Trollope invests Miss Dunstable with roughly five times the character and energy possessed by either Frank or Mary. She instantly sees right through Frank’s fumbling romantic overtures and upbraids him – warmly but firmly:
“Sell yourself for money! Why, I I were a man I would not sell one jot of liberty for mountains of gold. What! Tie myself in the heyday of my youth to a person I could never love, for a price! Perjure myself, destroy myself – and not only myself, but her also, in order that I might live idly! Oh, heavens! Mr. Gresham! Can it be tha the words of such a woman as your aunt have sunk so deeply in your heart; have blackened you so foully as to make you think of such vile folly as this? Have you forgotten your soul, your spirit, your man’s energy, the treasure of your heart? And you, so young! For shame, Mr. Gresham! For shame – for shame!”
Readers of Doctor Thorne know perfectly well that Trollope will bring Frank and Mary together in a way that isn’t penniless, and both Doctor Thorne and the reader know exactly what that way will be. It’s altogether remarkable how skillfully Trollope manages to maintain narrative tension despite having very early on simply told his readers what’s what and given them a strong wink about how things will turn out (indeed, the whole reason Trollope is able to make Lord Porlock such an exquisitely comic creation is because both he and we know Lord Porlock won’t be sticking around to get in the way of Mary’s happy destiny)(on the one in a million chance there are Stevereads readers who haven’t yet read the book, I’m trying here to not ruin any little plot-twists – which feels like a fairly ridiculous thing to worry about, 150 years after the fact, but still …).
I don’t see how Fellowes and the TV show’s directors can do likewise, to be honest.

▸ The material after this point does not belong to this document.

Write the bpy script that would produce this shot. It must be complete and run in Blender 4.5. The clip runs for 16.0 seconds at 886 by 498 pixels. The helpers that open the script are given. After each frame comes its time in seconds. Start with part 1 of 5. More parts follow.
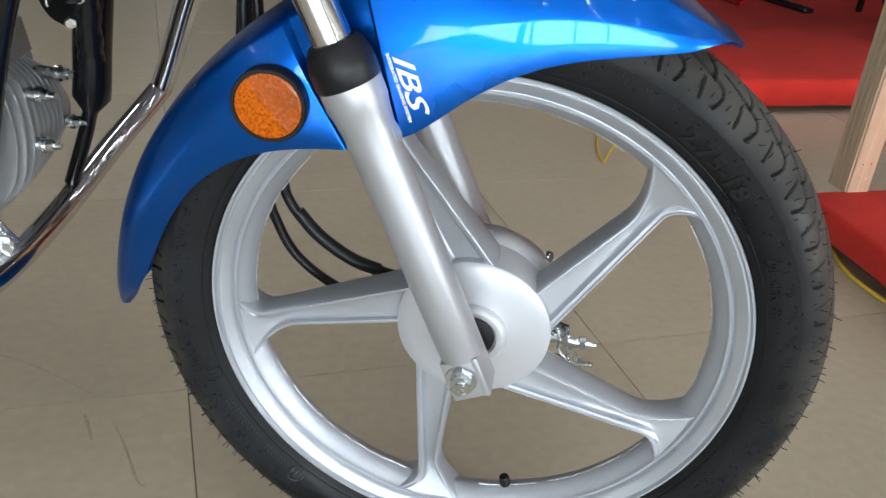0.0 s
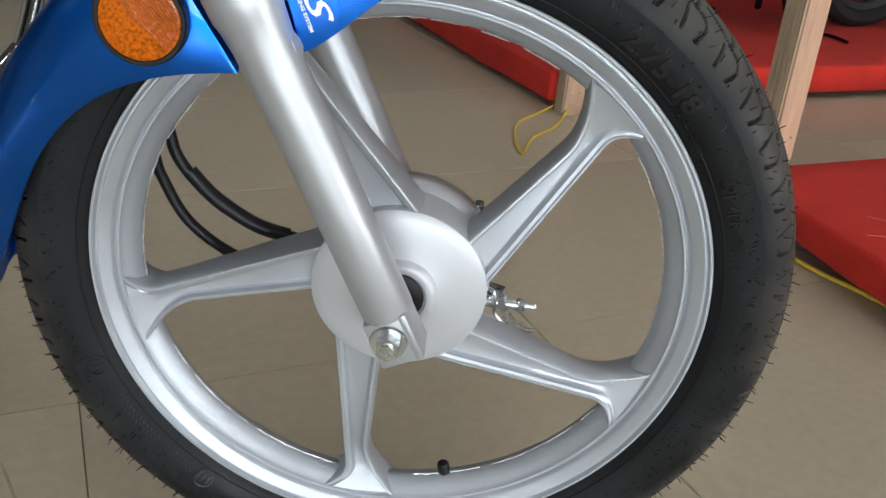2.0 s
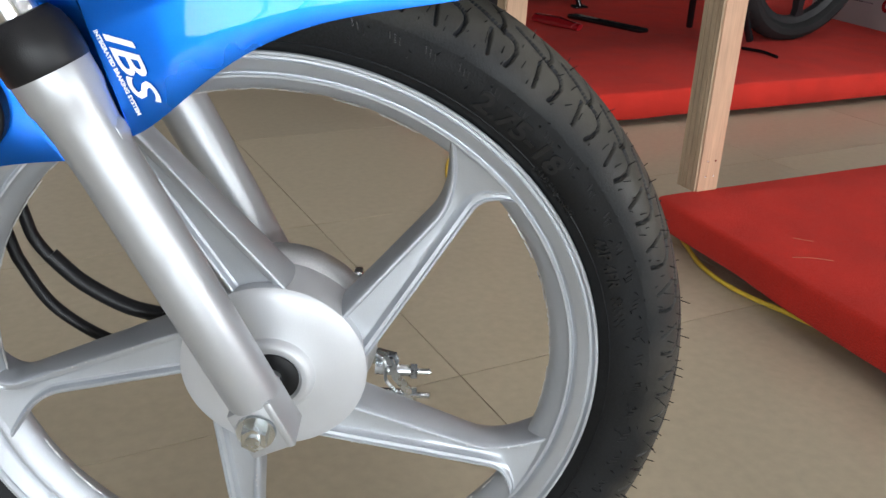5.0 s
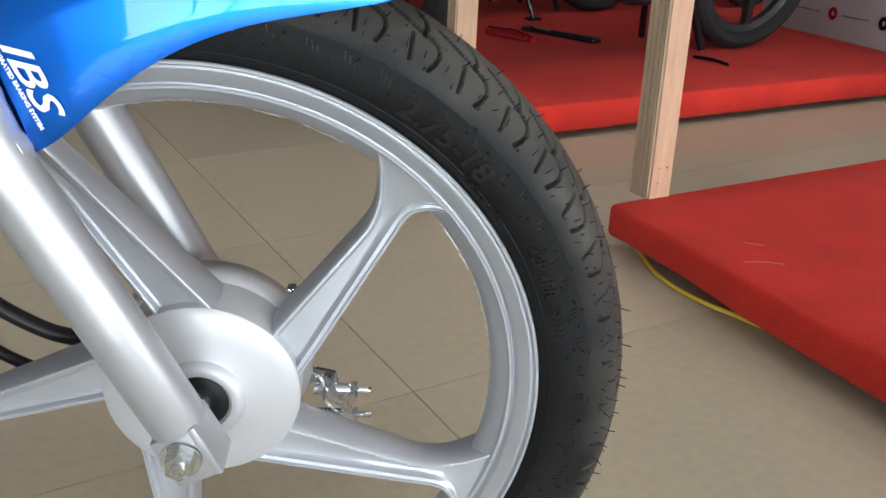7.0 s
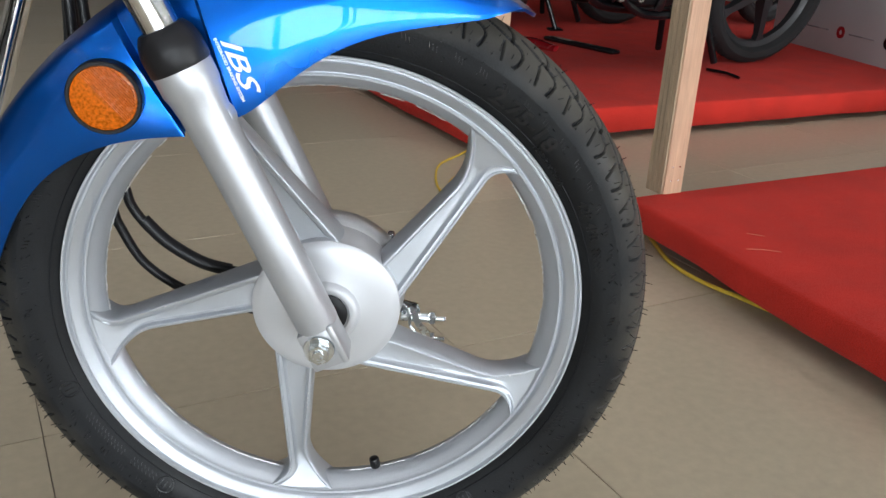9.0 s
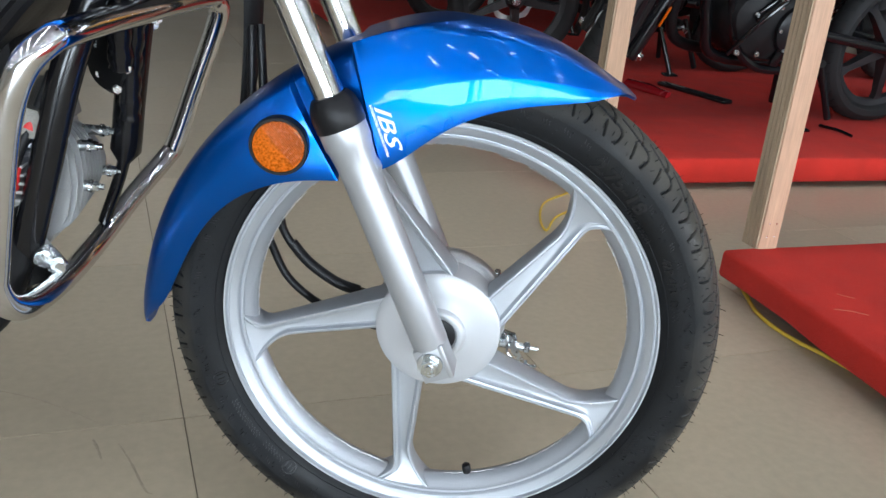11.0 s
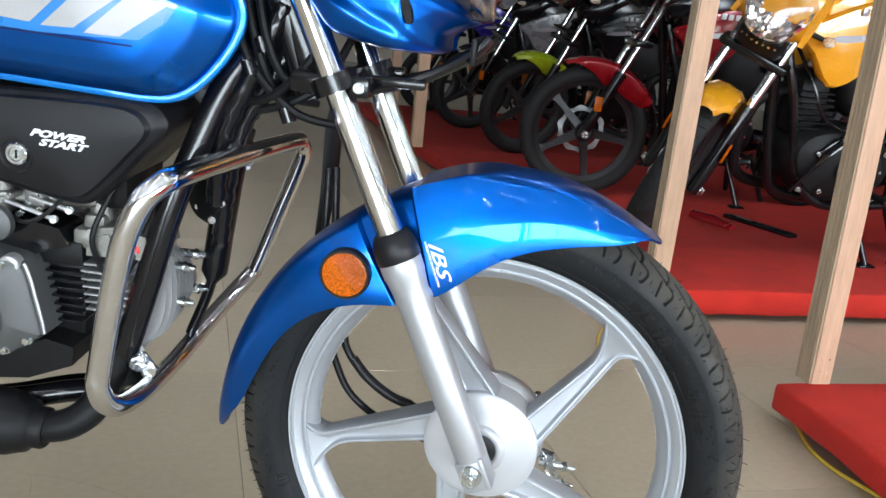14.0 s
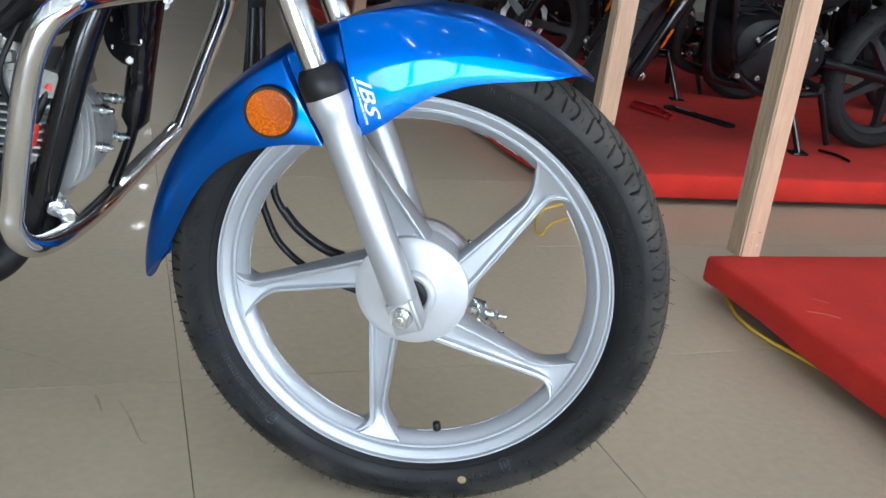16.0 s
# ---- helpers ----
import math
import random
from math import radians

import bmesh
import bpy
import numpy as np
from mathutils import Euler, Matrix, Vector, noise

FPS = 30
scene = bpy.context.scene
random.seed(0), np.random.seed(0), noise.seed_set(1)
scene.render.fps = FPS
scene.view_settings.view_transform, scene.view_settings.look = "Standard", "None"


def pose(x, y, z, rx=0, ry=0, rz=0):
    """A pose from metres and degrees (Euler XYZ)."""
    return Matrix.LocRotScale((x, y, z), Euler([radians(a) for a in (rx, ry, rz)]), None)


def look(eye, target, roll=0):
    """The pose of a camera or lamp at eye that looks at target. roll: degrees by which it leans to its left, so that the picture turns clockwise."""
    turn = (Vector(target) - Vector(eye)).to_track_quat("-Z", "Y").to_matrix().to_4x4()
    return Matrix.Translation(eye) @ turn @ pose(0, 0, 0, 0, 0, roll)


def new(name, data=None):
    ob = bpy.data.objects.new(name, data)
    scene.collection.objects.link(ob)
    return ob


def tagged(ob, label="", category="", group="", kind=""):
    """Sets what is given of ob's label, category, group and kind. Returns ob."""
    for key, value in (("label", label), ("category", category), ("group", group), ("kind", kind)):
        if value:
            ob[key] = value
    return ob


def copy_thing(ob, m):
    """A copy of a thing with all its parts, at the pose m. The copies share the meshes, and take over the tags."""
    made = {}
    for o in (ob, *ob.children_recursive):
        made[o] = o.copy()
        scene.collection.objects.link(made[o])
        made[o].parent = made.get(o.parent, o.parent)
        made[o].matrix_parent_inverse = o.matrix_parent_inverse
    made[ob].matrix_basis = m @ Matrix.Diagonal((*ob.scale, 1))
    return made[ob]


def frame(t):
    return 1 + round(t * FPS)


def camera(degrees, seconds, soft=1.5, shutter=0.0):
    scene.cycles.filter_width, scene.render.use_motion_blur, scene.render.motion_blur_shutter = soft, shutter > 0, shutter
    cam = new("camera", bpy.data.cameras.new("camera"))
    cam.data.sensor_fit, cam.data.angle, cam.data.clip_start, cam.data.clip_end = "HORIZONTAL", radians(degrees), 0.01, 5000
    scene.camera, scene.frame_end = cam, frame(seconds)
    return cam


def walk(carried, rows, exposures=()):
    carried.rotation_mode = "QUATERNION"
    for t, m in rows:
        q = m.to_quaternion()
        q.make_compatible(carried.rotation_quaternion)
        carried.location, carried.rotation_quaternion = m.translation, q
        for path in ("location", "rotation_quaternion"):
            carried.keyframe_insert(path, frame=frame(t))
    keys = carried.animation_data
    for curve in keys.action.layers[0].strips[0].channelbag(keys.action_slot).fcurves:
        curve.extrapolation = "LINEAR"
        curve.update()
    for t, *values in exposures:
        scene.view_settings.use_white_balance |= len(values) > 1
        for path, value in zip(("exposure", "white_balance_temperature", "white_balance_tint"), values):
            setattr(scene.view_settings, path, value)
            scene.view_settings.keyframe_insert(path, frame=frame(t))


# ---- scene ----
cam = camera(53.96, 16.0)
# seconds, place in metres, turn in degrees
ROWS = [
    (0, 0.0514, -0.6642, 0.7149, 62.28, -4.88, 9.60),
    (0.5, 0.0551, -0.6818, 0.6712, 62.36, -4.80, 6.82),
    (1, 0.0615, -0.6651, 0.6428, 63.24, -4.39, 4.91),
    (1.5, 0.0552, -0.6361, 0.6284, 63.90, -4.40, 3.75),
    (2, 0.0497, -0.6094, 0.6163, 64.74, -4.38, 3.37),
    (2.5, 0.0428, -0.5975, 0.5926, 64.74, -4.40, 3.24),
    (3, 0.0403, -0.5773, 0.5688, 64.85, -4.35, 3.15),
    (3.5, 0.0439, -0.5656, 0.5751, 64.89, -4.33, 3.28),
    (4, 0.0526, -0.5777, 0.6024, 65.00, -3.99, 2.87),
    (4.5, 0.0771, -0.5848, 0.6320, 65.65, -2.86, 1.85),
    (5, 0.1154, -0.5664, 0.6382, 66.54, -2.15, -0.06),
    (5.2, 0.1272, -0.5482, 0.6393, 66.62, -1.78, -0.75),
    (7.3, 0.1390, -0.5506, 0.6293, 67.69, -1.61, -2.78),
    (7.5, 0.1316, -0.5723, 0.6314, 67.72, -1.63, -2.80),
    (8, 0.1106, -0.6347, 0.6417, 67.80, -2.13, -2.64),
    (8.5, 0.0904, -0.6922, 0.6418, 68.38, -2.08, -2.23),
    (8.7, 0.0739, -0.7143, 0.6481, 67.97, -2.62, -2.22),
    (10.8, 0.0723, -0.8637, 0.6949, 68.56, -5.24, 5.35),
    (11, 0.0659, -0.8683, 0.7198, 69.06, -5.06, 6.22),
    (11.5, 0.0492, -0.8708, 0.7700, 71.59, -4.80, 7.95),
    (12, 0.0361, -0.8799, 0.8170, 74.56, -4.48, 9.41),
    (12.5, 0.0301, -0.8917, 0.8398, 76.43, -4.19, 10.39),
    (13, 0.0420, -0.9087, 0.8270, 77.15, -4.11, 11.01),
    (13.5, 0.0696, -0.9278, 0.7986, 77.09, -4.81, 11.29),
    (14, 0.1038, -0.9648, 0.7635, 76.35, -5.77, 11.43),
    (14.5, 0.1269, -0.9956, 0.7389, 74.62, -6.60, 11.59),
    (15, 0.1423, -1.0101, 0.7062, 72.96, -7.04, 11.70),
    (15.5, 0.1425, -0.9927, 0.6930, 71.21, -7.16, 10.65),
    (16, 0.1290, -0.9664, 0.6908, 70.66, -6.60, 7.92),
]
walk(cam, [(t, pose(x, y, z, a, b, c)) for t, x, y, z, a, b, c in ROWS],
     ((0, -0.10, 6300, 9), (1, -0.32, 6450, 9), (2, -0.34, 6500, 9), (4, -0.32, 6500, 10), (4.5, -0.26, 6500, 10), (5.2, -0.12, 6500, 10), (7.3, -0.02, 6450, 10), (8.6, -0.14, 6450, 10),
      (11, 0.04, 6000, 8), (11.5, 0.14, 6200, 9), (12, 0.22, 6400, 11), (12.5, 0.18, 6450, 12), (13.5, 0.22, 6400, 11), (14.5, 0.24, 5800, 6), (15, 0.24, 5700, 6), (16, 0.08, 5850, 8)))

# ---- world and light ----
world = bpy.data.worlds.new("world")
scene.world = world
world.use_nodes = True
wn = world.node_tree.nodes
sky = wn.new("ShaderNodeTexSky")
sky.sky_type, sky.sun_disc, sky.sun_elevation, sky.sun_rotation = "NISHITA", False, radians(50), radians(160)
world.node_tree.links.new(sky.outputs[0], wn["Background"].inputs[0])
wn["Background"].inputs[1].default_value = 0.12
scene.view_settings.exposure = 0.0


def area(name, m, w, h, power, colour):
    la = bpy.data.lights.new(name, "AREA")
    la.shape, la.size, la.size_y, la.energy, la.color = "RECTANGLE", w, h, power, colour
    ob = new(name, la)
    ob.matrix_world = m
    return ob


# daylight through the glazed shopfront behind the walk, and an added side fill lamp
area("shopfront_daylight", look((2.2, -7.9, 0.95), (1.6, 0, 0.8)), 8.0, 1.3, 760, (0.86, 0.94, 1.0))
# unseen fill that brightens the right; the east wall has no opening
area("side_fill_lamp", look((8.3, -2.4, 1.0), (0, -0.5, 0.7)), 7.0, 1.5, 650, (0.88, 0.95, 1.0))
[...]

It seems to
me they’ll have to resort to just the kinds of Victorian-style melodrama – red herrings, climatic reveals, and the whole rest of the Dickens grab-bag – Trollope pointedly avoids in this novel. That’ll be disappointing if it happens, and likewise disappointing is the decision to cast the young and beautiful Alison Brie as Miss Dunstable, when the whole point of the character is that she’s older than Frank Gresham and not beautiful – and that she knows it and is far too grounded to feel insecure about it. Making her young and beautiful removes the mercenary absurdity of the task Frank Gresham’s relatives have set for him.
But a different bit of casting is absolutely perfect: the great Ian McShane as Frank Scatcherd! McShane will of course be immortal for his portrayal of Al Swearengen in HBO’s “Deadwood,” and in Frank Scatcherd he has a very similar role to sink his teeth into: another violent, wounded alcoholic commoner. It should be a pure treat to watch.
(And the casting of Harry Richardson as Frank Gresham is also cheering news, since he’s a very, um, promising young thespian …)
The best part, though, better than any casting? The chance that even a portion of “Downton Abbey”s vast and loyal viewership will migrate over to the world of Trollope’s Barsetshire. Once they’ve walked its pretty lanes and visited its stately homes and taken sides in its various social and ecclesiastical squabbles, I predict each and every one of them will decide to stay.